Yapay zeka (YZ), iş dünyasının birçok alanında olduğu gibi danışmanlık sektöründe de devrim yaratıyor. Otomasyon teknolojileri, veri analitiği, makine öğrenimi ve doğal dil işleme gibi alanlarda yaşanan gelişmeler, danışmanlık hizmetlerinin sunuluş biçimini köklü bir şekilde değiştiriyor. McKinsey, BCG, Deloitte ve PwC gibi önde gelen danışmanlık firmaları, iş süreçlerini daha verimli ve ölçeklenebilir hale getirmek amacıyla yapay zekayı aktif biçimde kullanıyorlar.
YZ sayesinde büyük veri kümeleri saniyeler içinde analiz edilebiliyor, raporlar otomatik olarak hazırlanabiliyor ve müşteri eğilimleri çok daha doğru tahmin edilebiliyor. Bu, danışmanlara zaman kazandırırken, müşterilere daha hızlı ve daha isabetli çözümler sunulmasını sağlıyor. Örneğin; finansal modelleme, pazar analizi ve risk değerlendirmesi gibi karmaşık görevler, YZ destekli araçlarla dakikalar içinde gerçekleştirilebiliyor.
Ancak yapay zekanın sunduğu olanaklara rağmen, danışmanlık hizmetlerinde insani yetkinlikler hâlâ çok büyük önem taşıyor. Stratejik düşünme, yaratıcı problem çözme, empati kurma, etkili iletişim ve liderlik gibi beceriler, bir danışmanın en değerli katkıları arasında yer alıyor. Yapay zekâ; danışmanın işini kolaylaştıran, onu tamamlayan ve insanın yaratıcılığını destekleyen bir araç olarak konumlandırılıyor.
Ayrıca YZ’nin etik boyutu ve gizlilik hassasiyetleri, danışmanların sorumluluk alanlarını genişletiyor. Müşteri verilerinin korunması, algoritma şeffaflığı ve tarafsızlık gibi konular, danışmanlık projelerinde ön planda yer almalı. Bu da danışmanların yalnızca teknolojiye değil, etik ilkelere de hâkim olmalarını gerektiriyor.

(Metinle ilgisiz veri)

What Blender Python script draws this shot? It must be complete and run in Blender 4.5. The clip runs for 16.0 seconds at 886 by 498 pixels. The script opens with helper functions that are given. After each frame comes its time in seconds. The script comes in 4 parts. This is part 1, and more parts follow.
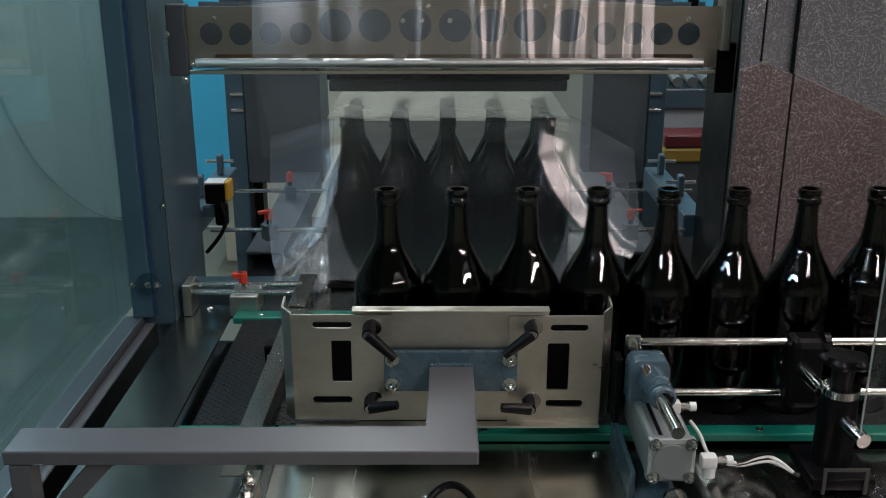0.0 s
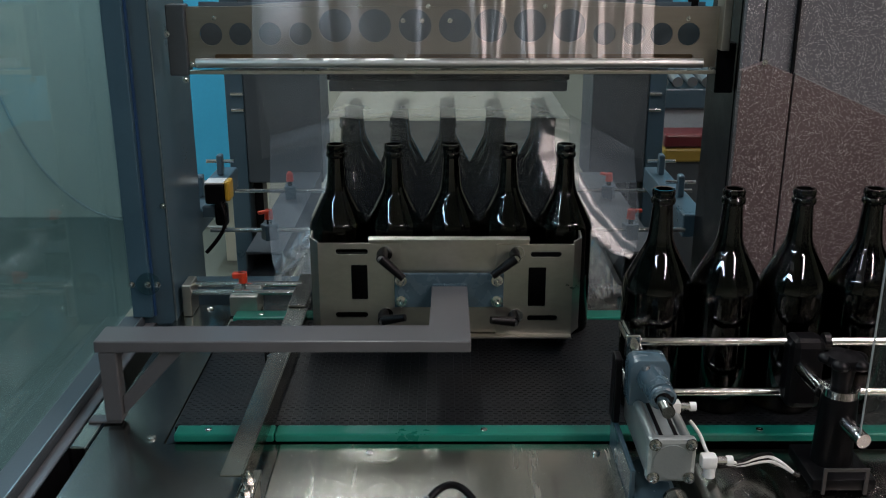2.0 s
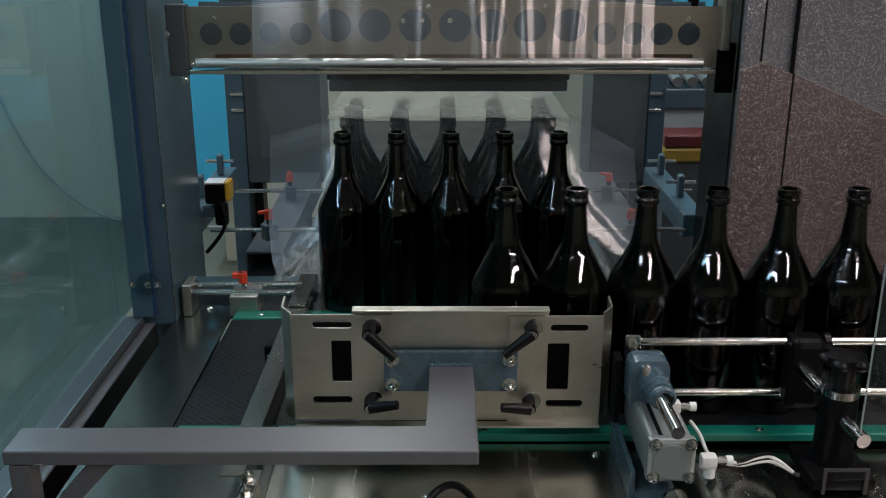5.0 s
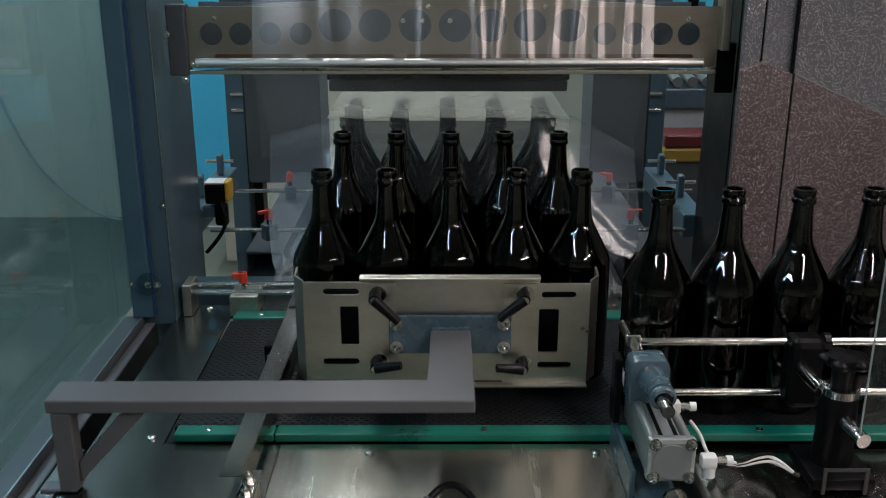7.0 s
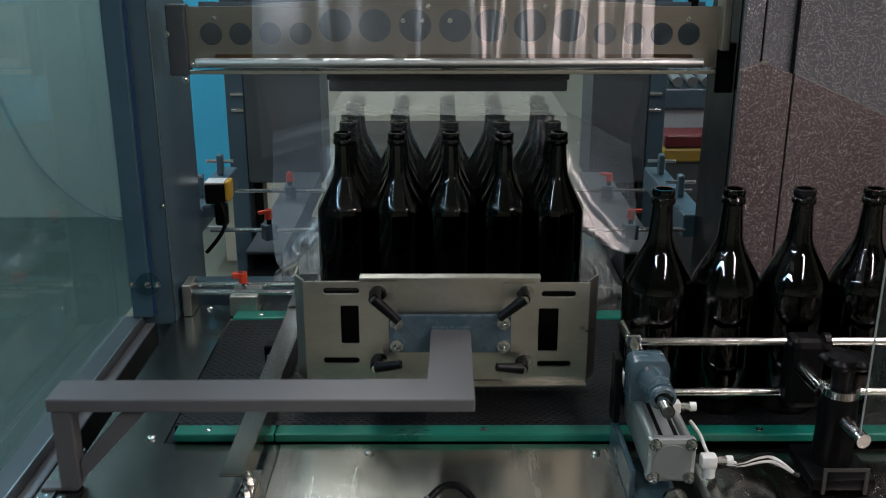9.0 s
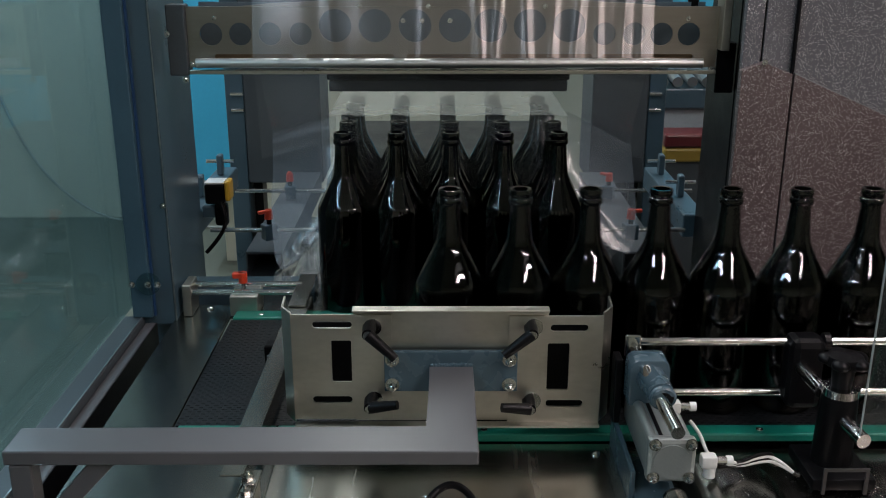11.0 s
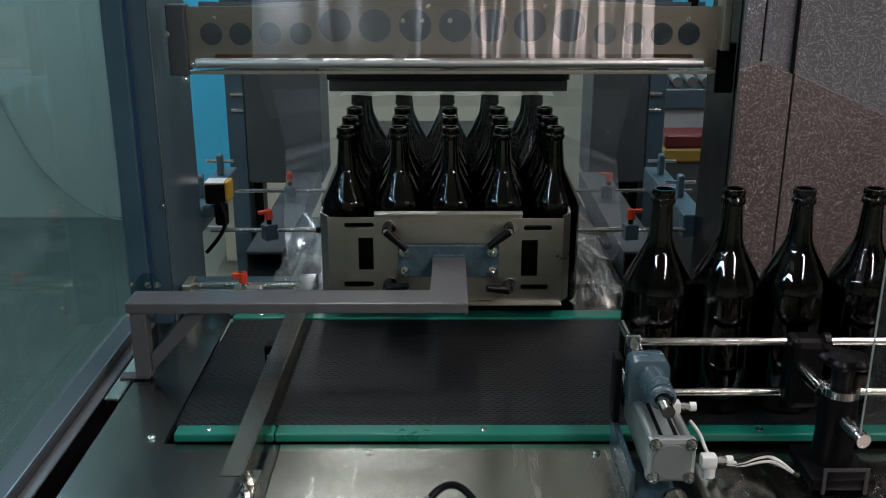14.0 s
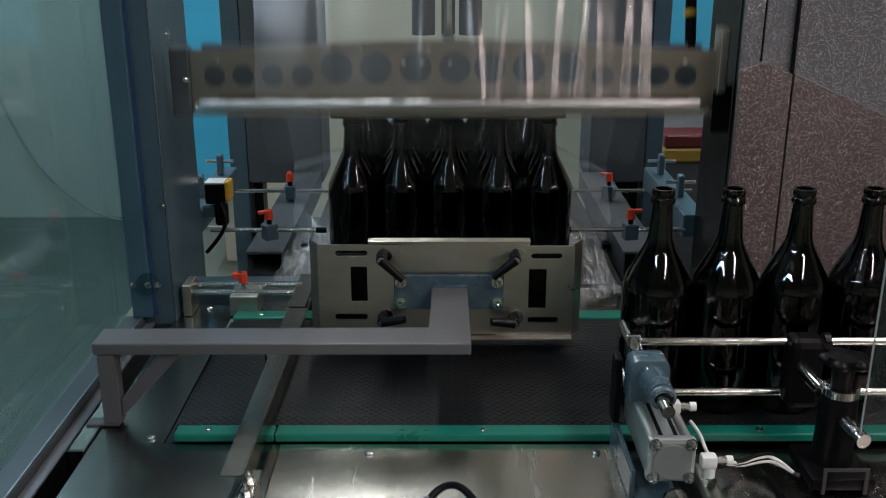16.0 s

Geleceğin danışmanlık modeli, insan ve yapay zekânın uyumlu iş birliğine dayanıyor. Danışmanlar, teknolojiyi yalnızca bir araç olarak değil; daha stratejik, hızlı ve etkili hizmet sunmak için bir ortak olarak benimsemelidirler. Bu yaklaşımla hem müşteri memnuniyeti artar, hem de firmalar rakiplerinden ayrışarak sektörde kalıcı başarı yakalayabilirler.